>> START Entries supplied

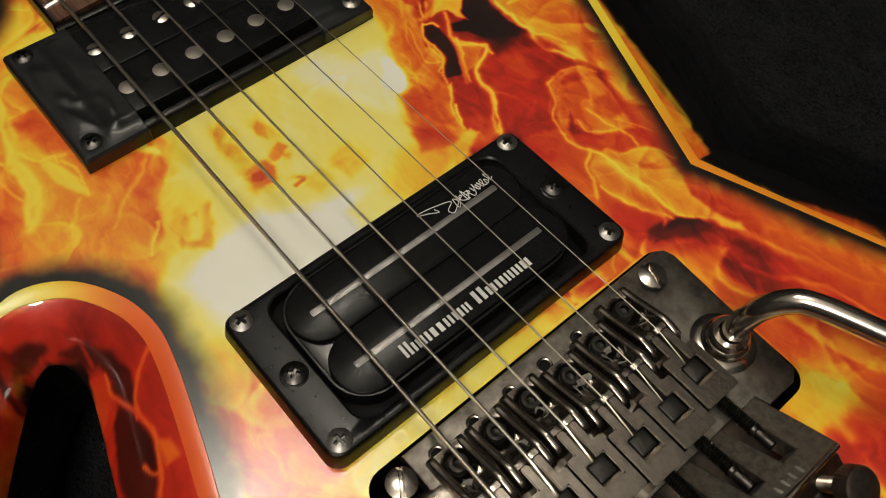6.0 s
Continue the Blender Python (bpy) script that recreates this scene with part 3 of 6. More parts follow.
    stroke([(-74, 60), (-67, 55), (-65, 58), (-58, 56.5), (-51, 54), (-43, 50)], 0.6, 0.82, 0.66, 0.85, 0.9)
    stroke([(-75, 59), (-66, 52.5), (-62, 49.5), (-54, 49), (-50, 45), (-38, 40.5), (-31, 37.5)], 0.7, 0.82, 0.70, 0.9, 1.2)
    # the smoke holes again, over the glow of their rims
    patch([(-69, 69.5), (-68, 74), (-58, 75.5), (-51, 75.5), (-54, 70), (-56, 65), (-58, 61.5), (-61, 60), (-61.5, 65), (-63, 67)], 0.02, 1.6)
    spot(-48, 73, 9, 2.6, 0, 0.12, 0.8)
    patch([(-68, 54.5), (-65, 56.5), (-57, 56), (-50, 52), (-44, 49.5), (-41, 45), (-49, 44.5), (-54, 48.5), (-62, 49.5), (-66, 52)], 0.07, 1.5)
    spot(-45, 48, 5, 3, -30, 0.24, 0.85)
    spot(-33, 70, 9, 4, -10, 0.20, 0.75)
    stroke([(-82, 53), (-71, 50), (-64, 44), (-56, 42), (-48, 36)], 1.0, 0.82, 0.56, 0.8, 2.4)
    stroke([(-60, 46), (-50, 41), (-42, 36), (-36, 34)], 0.7, 0.70, 0.60, 0.8, 1.6)
    stroke([(-44, 31), (-38, 30.5), (-33, 32)], 0.6, 0.62, 0.56, 0.7)
    patch([(-28.5, 38), (-22, 40), (-20, 30), (-26, 29)], 0.80, 1.4)
    # two rolled sheets of flame above the bridge pickup
    spot(4, 62, 42, 16, 0, 0.35, 0.92, 1.6)
    patch([(-34, 78), (-29, 71), (-20, 60.5), (-8, 57), (0, 53), (14, 54), (21, 60), (27, 63), (34, 68), (26, 73), (13, 79), (-17, 82)], 0.43, 1.2, 0.62, 2.2)
    patch([(-26, 71), (-18, 66), (-9, 67), (-5, 70.5), (-9, 75), (-19, 76)], 0.32, 1.2, 0.54, 2.0)
    patch([(-3, 60), (8, 62), (22, 66), (31, 69), (20, 72), (6, 73)], 0.36, 1.0, 0.64, 2.0)
    stroke([(-29.5, 72.8), (-27, 68), (-20.3, 61.5), (-11, 58), (-3.9, 56.5), (0, 53.5), (8, 53.5), (15, 55)], 0.9, 0.74, 0.70, 0.9, 2.4)
    stroke([(-26, 67), (-18, 65), (-9, 66.5), (-4, 70)], 0.8, 0.70, 0.66, 0.8, 2.0)
    stroke([(-3, 59), (5, 60.5), (14, 62), (24, 65.5), (33, 69)], 1.0, 0.80, 0.76, 0.9, 2.6)
    stroke([(-4, 63), (2, 68), (11, 70.5), (20, 68)], 0.8, 0.70, 0.66, 0.8, 2.4)
    spot(8, 77, 12, 4, 0, 0.40, 0.8)
    spot(10, 50, 22, 3, 0, 0.34, 0.85)
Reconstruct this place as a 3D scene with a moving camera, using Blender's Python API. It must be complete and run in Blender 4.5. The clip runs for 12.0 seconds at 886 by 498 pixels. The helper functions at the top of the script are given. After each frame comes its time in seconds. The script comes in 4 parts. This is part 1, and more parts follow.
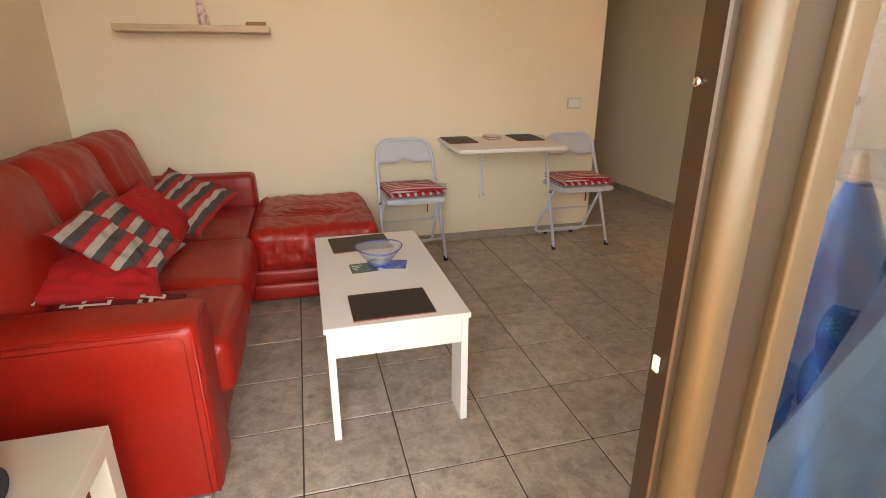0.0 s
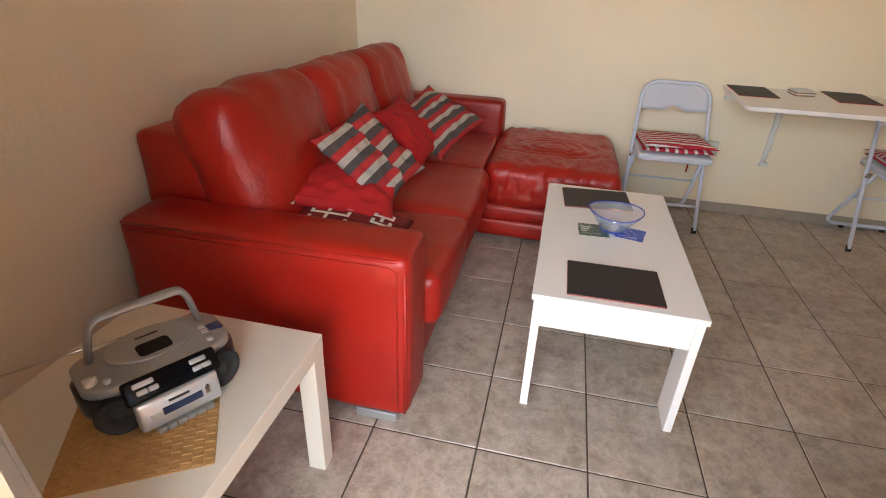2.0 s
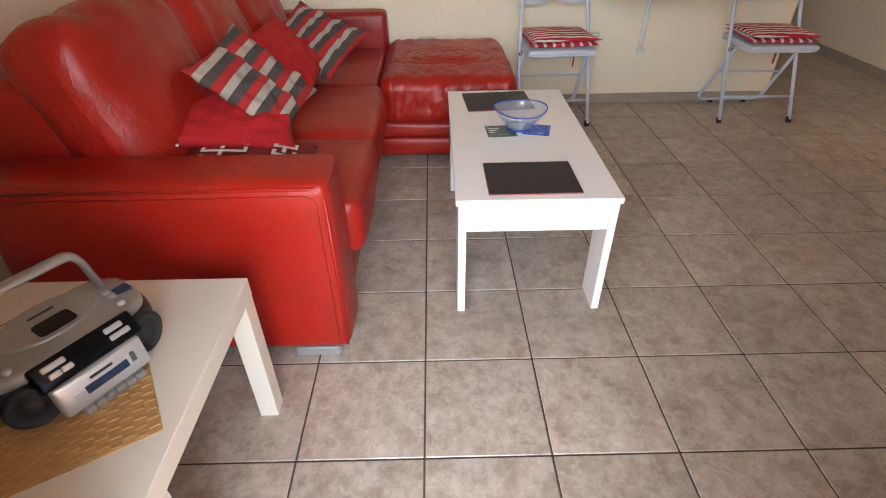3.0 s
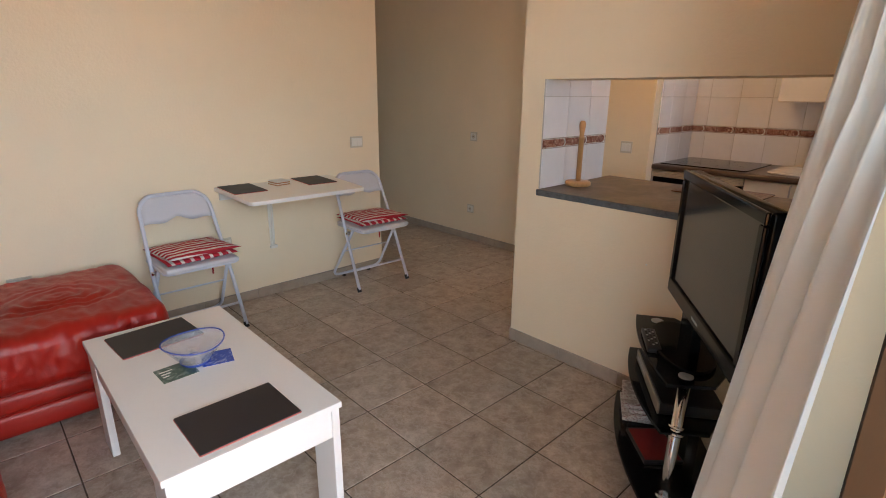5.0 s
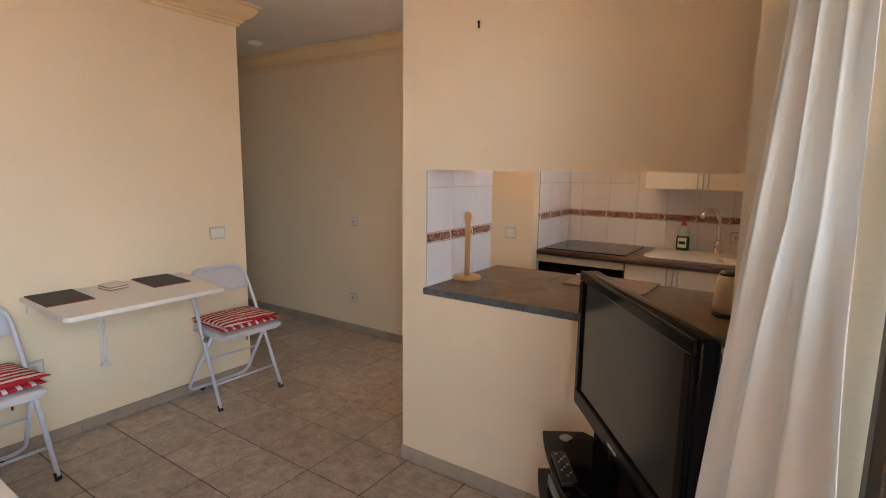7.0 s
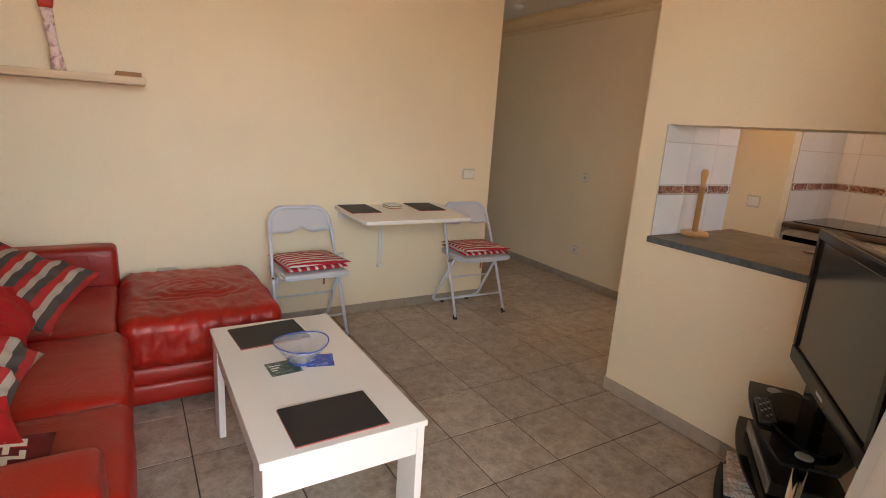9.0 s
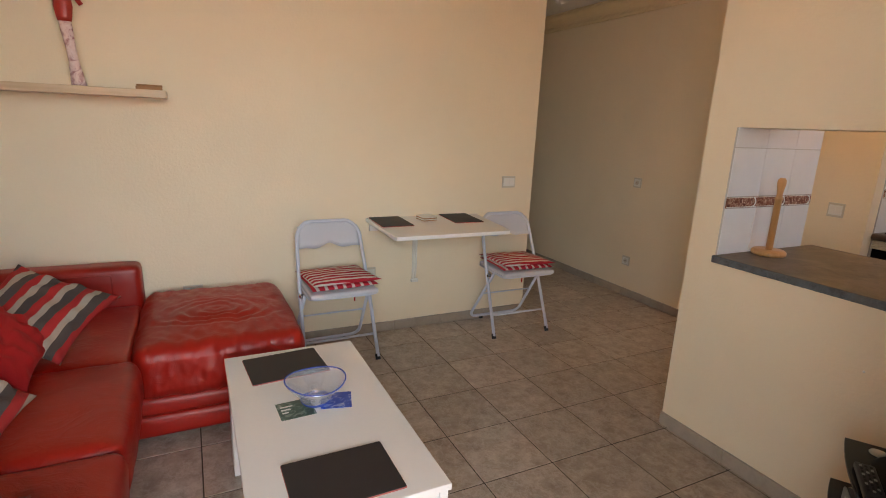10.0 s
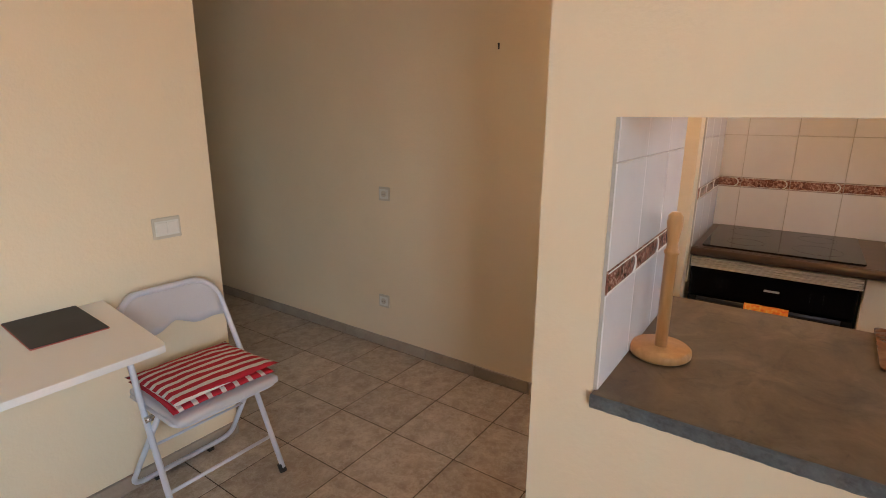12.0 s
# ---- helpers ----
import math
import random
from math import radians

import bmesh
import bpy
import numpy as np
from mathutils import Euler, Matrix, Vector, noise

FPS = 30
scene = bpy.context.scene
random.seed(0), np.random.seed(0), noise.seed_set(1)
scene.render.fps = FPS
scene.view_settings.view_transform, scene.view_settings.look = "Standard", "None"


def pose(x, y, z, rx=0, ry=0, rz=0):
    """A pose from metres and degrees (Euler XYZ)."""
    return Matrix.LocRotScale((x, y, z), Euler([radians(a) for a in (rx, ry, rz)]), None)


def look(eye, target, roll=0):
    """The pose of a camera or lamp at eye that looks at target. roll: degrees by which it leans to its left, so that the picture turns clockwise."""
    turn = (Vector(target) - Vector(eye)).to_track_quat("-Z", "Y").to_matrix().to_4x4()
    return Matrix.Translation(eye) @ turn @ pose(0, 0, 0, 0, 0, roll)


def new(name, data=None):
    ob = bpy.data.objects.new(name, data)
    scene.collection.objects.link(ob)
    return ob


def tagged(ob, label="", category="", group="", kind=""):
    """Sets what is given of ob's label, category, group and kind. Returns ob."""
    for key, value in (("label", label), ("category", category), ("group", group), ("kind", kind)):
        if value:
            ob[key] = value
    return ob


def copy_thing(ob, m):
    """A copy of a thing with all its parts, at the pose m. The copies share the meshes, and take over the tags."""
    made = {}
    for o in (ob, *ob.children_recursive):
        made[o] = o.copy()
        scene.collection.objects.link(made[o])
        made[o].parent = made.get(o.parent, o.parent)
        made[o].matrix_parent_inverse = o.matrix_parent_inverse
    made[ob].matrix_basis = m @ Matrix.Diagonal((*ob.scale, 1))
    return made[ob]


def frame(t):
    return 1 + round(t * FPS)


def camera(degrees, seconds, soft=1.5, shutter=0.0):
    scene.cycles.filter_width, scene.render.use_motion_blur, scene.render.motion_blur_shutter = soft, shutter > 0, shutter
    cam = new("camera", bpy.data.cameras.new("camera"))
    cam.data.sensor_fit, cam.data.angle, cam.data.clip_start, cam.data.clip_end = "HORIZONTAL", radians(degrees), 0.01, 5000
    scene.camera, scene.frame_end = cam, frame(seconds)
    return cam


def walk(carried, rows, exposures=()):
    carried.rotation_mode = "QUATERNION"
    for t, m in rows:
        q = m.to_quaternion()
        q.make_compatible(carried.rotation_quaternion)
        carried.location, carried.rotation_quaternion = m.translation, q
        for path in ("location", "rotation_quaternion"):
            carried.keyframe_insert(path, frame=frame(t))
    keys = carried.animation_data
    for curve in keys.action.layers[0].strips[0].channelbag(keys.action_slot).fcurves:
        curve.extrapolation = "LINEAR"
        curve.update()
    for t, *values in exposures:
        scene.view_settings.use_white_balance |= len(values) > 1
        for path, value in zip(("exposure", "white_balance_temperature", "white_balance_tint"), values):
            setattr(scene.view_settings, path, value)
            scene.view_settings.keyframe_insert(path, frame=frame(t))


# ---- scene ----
cam = camera(81.6, 12.0, soft=1.0)
PATH = [
    (0, (0.592, 0.101, 1.239), (1.081, 1.921, 0.569), -0.0),
    (0.5, (0.535, 0.297, 1.238), (0.984, 2.102, 0.501), 0.9),
    (1, (0.535, 0.339, 1.272), (0.657, 2.177, 0.495), 1.3),
    (1.5, (0.562, 0.289, 1.315), (0.331, 2.113, 0.528), 1.1),
    (2, (0.605, 0.302, 1.264), (0.237, 2.029, 0.325), 2.3),
    (2.5, (0.621, 0.316, 1.211), (0.311, 1.93, 0.07), -0.2),
    (3, (0.544, 0.309, 1.203), (0.565, 1.936, 0.04), -0.7),
    (3.5, (0.436, 0.303, 1.225), (0.887, 1.927, 0.148), -0.4),
    (3.7, (0.41, 0.316, 1.241), (1.037, 1.92, 0.225), -0.7),
    (5.3, (0.399, 0.486, 1.345), (1.773, 1.849, 0.840), 0.7),
    (5.5, (0.443, 0.53, 1.355), (1.848, 1.875, 0.888), 0.7),
    (6, (0.566, 0.609, 1.37), (2.077, 1.861, 0.986), 1.0),
    (6.5, (0.644, 0.633, 1.392), (2.266, 1.757, 1.066), 1.0),
    (6.7, (0.666, 0.635, 1.396), (2.316, 1.725, 1.092), 0.8),
    (8.3, (0.463, 0.53, 1.364), (1.844, 1.936, 1.02), 1.7),
    (8.5, (0.418, 0.499, 1.352), (1.727, 1.968, 0.997), 2.2),
    (9, (0.366, 0.407, 1.32), (1.388, 2.062, 0.856), 3.8),
    (9.5, (0.419, 0.414, 1.34), (1.232, 2.17, 0.837), 3.2),
    (10, (0.533, 0.592, 1.359), (1.399, 2.331, 0.886), 2.5),
    (10.5, (0.682, 0.933, 1.374), (1.865, 2.479, 0.919), -0.5),
    (11, (0.962, 1.161, 1.434), (2.448, 2.409, 0.948), -1.0),
    (11.5, (1.307, 1.388, 1.428), (2.793, 2.63, 0.933), -0.2),
    (12, (1.58, 1.69, 1.395), (3.168, 2.799, 0.895), 0.3),
]
EXPOSURES = [(0.0, 3.0, 7600, 10), (1.5, 3.05, 6850, 10), (2.5, 3.1, 6450, 10), (3.5, 3.2, 6250, 10), (5.5, 2.85, 6350, 10), (6.5, 3.0, 6350, 10),
             (8.5, 2.98, 6700, 10), (9.0, 2.9, 7000, 10), (9.5, 2.9, 6800, 10), (10.0, 2.82, 6800, 10), (10.5, 2.92, 6350, 10), (11.0, 3.2, 6100, 10), (11.5, 3.1, 6300, 10), (12.0, 3.13, 6400, 10)]
walk(cam, [(t, look(eye, target, roll)) for t, eye, target, roll in PATH], EXPOSURES)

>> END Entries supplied

◆ Direction ◆
Return exactly, and only, the lines from the one containing "radians(degrees), 0.01, 5000" down to the one containing "scene.view_settings.use_white_balance |= len(values)", with both of those lines included.

◆ Task answer ◆
    cam.data.sensor_fit, cam.data.angle, cam.data.clip_start, cam.data.clip_end = "HORIZONTAL", radians(degrees), 0.01, 5000
    scene.camera, scene.frame_end = cam, frame(seconds)
    return cam


def walk(carried, rows, exposures=()):
    carried.rotation_mode = "QUATERNION"
    for t, m in rows:
        q = m.to_quaternion()
        q.make_compatible(carried.rotation_quaternion)
        carried.location, carried.rotation_quaternion = m.translation, q
        for path in ("location", "rotation_quaternion"):
            carried.keyframe_insert(path, frame=frame(t))
    keys = carried.animation_data
    for curve in keys.action.layers[0].strips[0].channelbag(keys.action_slot).fcurves:
        curve.extrapolation = "LINEAR"
        curve.update()
    for t, *values in exposures:
        scene.view_settings.use_white_balance |= len(values) > 1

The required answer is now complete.